The team was also able to programme the LCE shapes to reconfigure themselves in response to light by incorporating light-sensitive cross-linking molecules into the structure during polymerisation. Then, when the structure was illuminated from a certain direction, the side facing the light contracted, causing the entire shape to bend toward the light. This type of self-regulated motion allows LCEs to reorient themselves to follow the light.

‘We’re working on controlling the chemistry of these LCEs to enable unique, previously unseen deformation behaviours, as we believe these dynamic bioinspired structures have potential in a number of fields,’ comments team leader Joanna Aizenberg. Solar panels covered with microstructures that turn to follow the sun, for example, could result in more efficient light capture.
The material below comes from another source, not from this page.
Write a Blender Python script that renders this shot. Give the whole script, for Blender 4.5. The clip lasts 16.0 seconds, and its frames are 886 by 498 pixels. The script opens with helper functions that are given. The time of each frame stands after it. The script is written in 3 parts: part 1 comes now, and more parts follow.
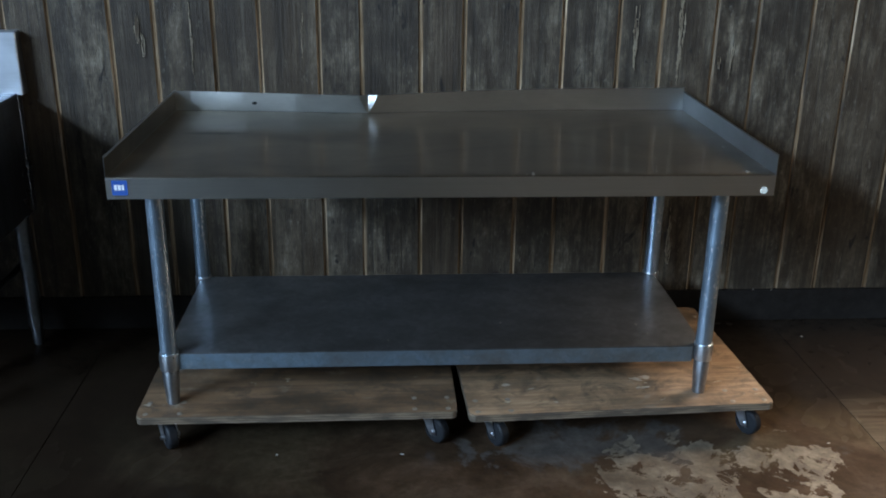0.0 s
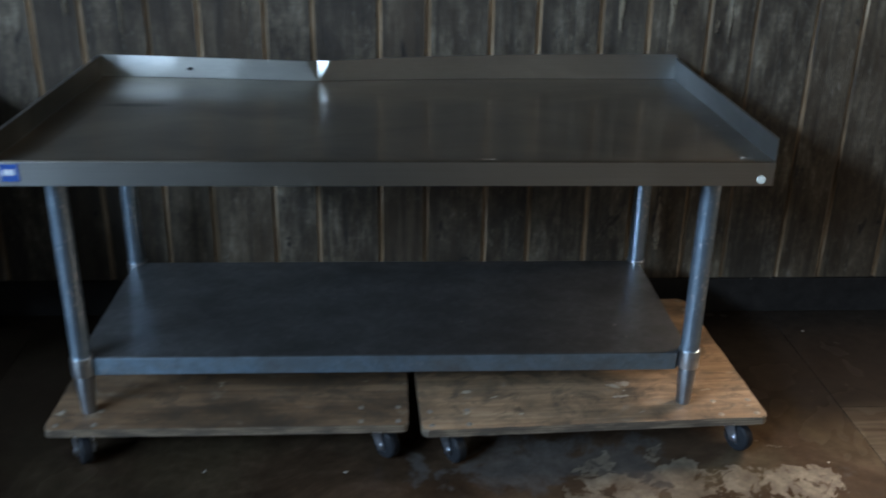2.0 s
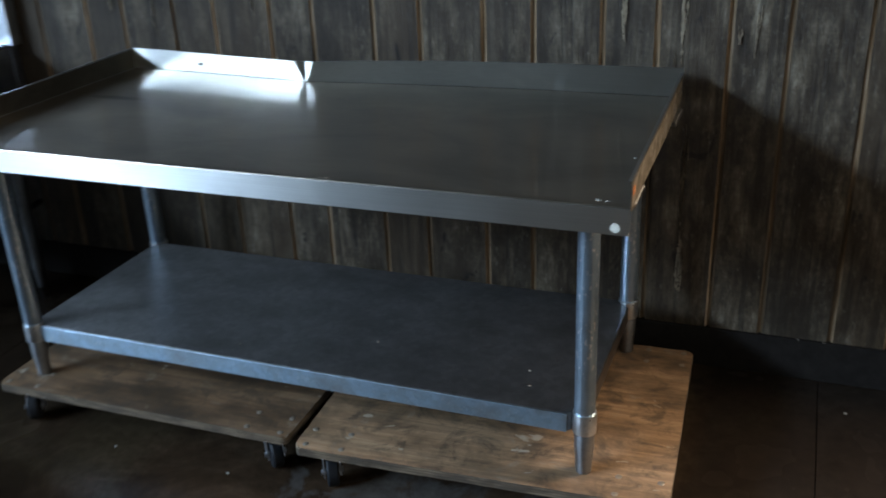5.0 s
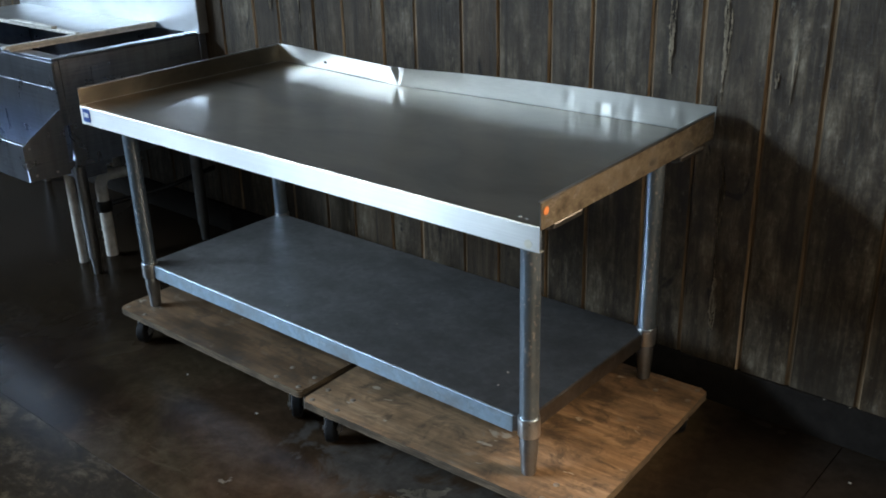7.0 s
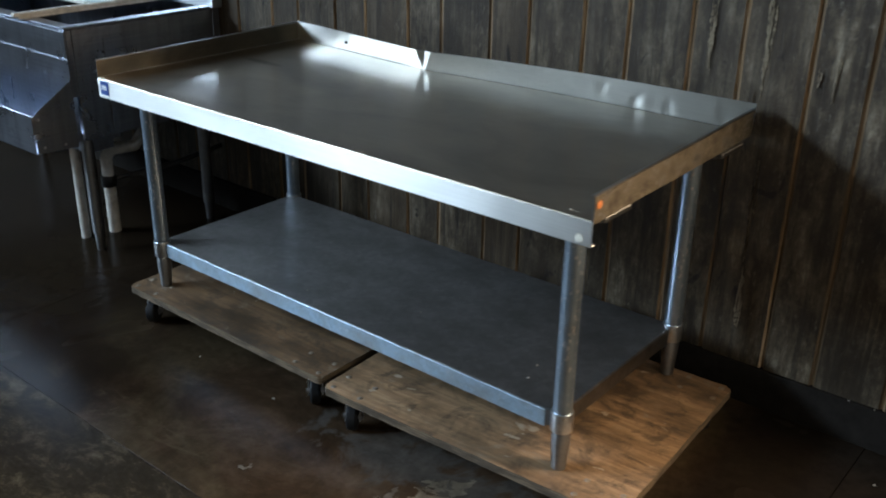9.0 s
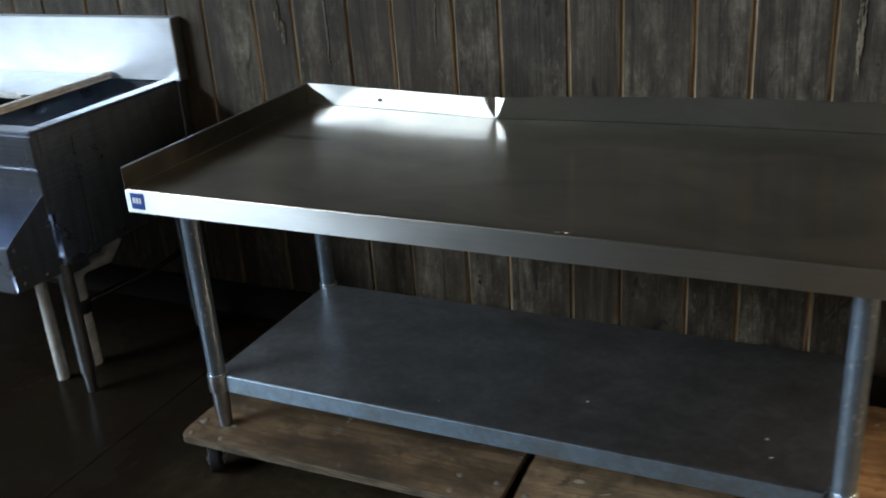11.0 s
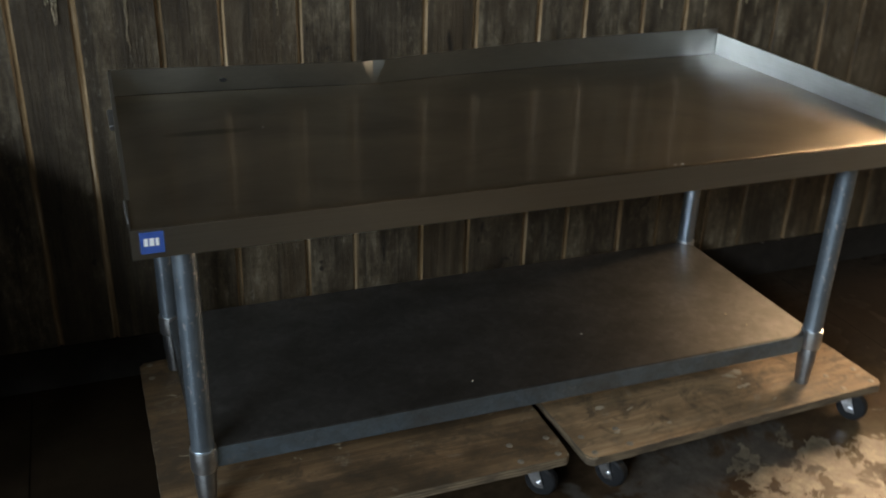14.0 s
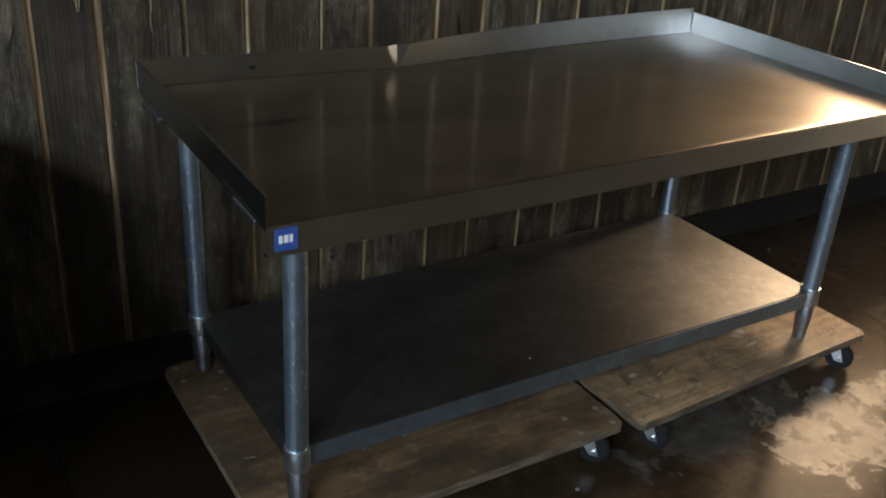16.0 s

It is a challenge to make LCEs to have 3D shape-changing properties, says Boxin Zhao of the University of Waterloo in Canada. ‘The novelty of this work lies in the creative use of patterned magnetic fields. Even though the approach of using a magnetic field to align LC mesogen has been around for years, to my knowledge, it is the first time the magnetic field is used in this way [to programme LC mesogen orientation].’